How do I calculate youtube integration pricing as an influencer? Start with your average view count — not your subscriber count — and your engagement rate. Most mid-tier creators charge $500–$3,000 for an integration depending on tier, then add on exclusivity, usage rights, and scripting fees separately. Selah prices your specific deal based on your actual metrics and the brand's full ask.

What should I charge for a 60-second YouTube integration? A 60-second integration at the 100K–200K subscriber tier typically falls in the $1,000–$2,500 range as a base rate. Add 15–25% if the brand requires a scripted segment, and price exclusivity and usage rights separately. The final number should reflect placement, duration, and all deliverables — not just the content fee.

Can a brand ask for both an integration and usage rights on the same YouTube deal? Yes, and they frequently do. Usage rights — the right to repurpose your video or clips from it in their own marketing — are a separate line item from your content fee. If a brand wants to run your video or clips as a paid ad, that's ad boosting rights on top of usage rights. Both are add-ons, not included in the base rate.

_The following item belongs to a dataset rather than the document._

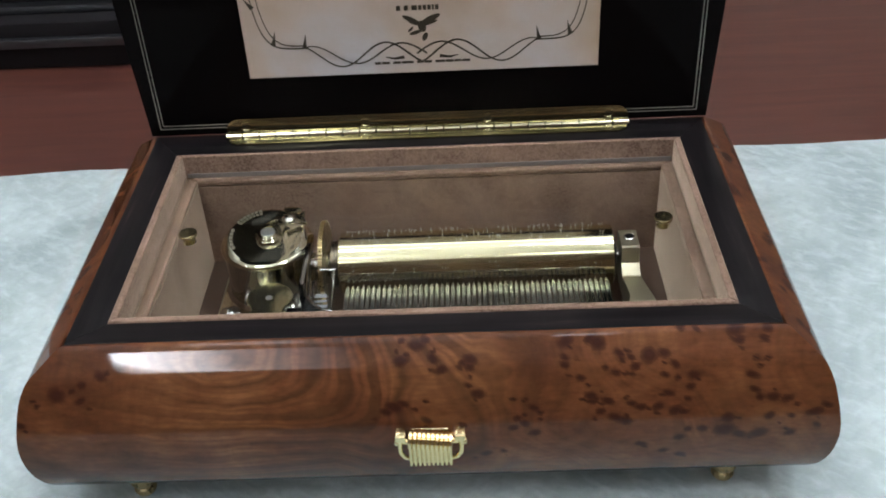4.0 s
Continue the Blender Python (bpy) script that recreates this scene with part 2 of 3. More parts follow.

What happens if a brand tries to expand the scope of an integration after I've agreed to a rate? That's scope creep, and it's the most common risk in integration deals. Protect yourself by specifying placement, duration, prominence, and the number of revision rounds in writing before you agree to anything. If the brand requests more than what was agreed, that's a renegotiation — not an obligation.

How much more should I charge for a YouTube dedicated video compared to an integration? Typically 2.5–4× your integration rate. The multiplier accounts for the creative lift of building an entire video around the brand, the full use of your channel real estate for that upload, and the long-term shelf life of a dedicated video. A creator who charges $1,500 for an integration should quote $3,750–$6,000 for a dedicated video before add-ons.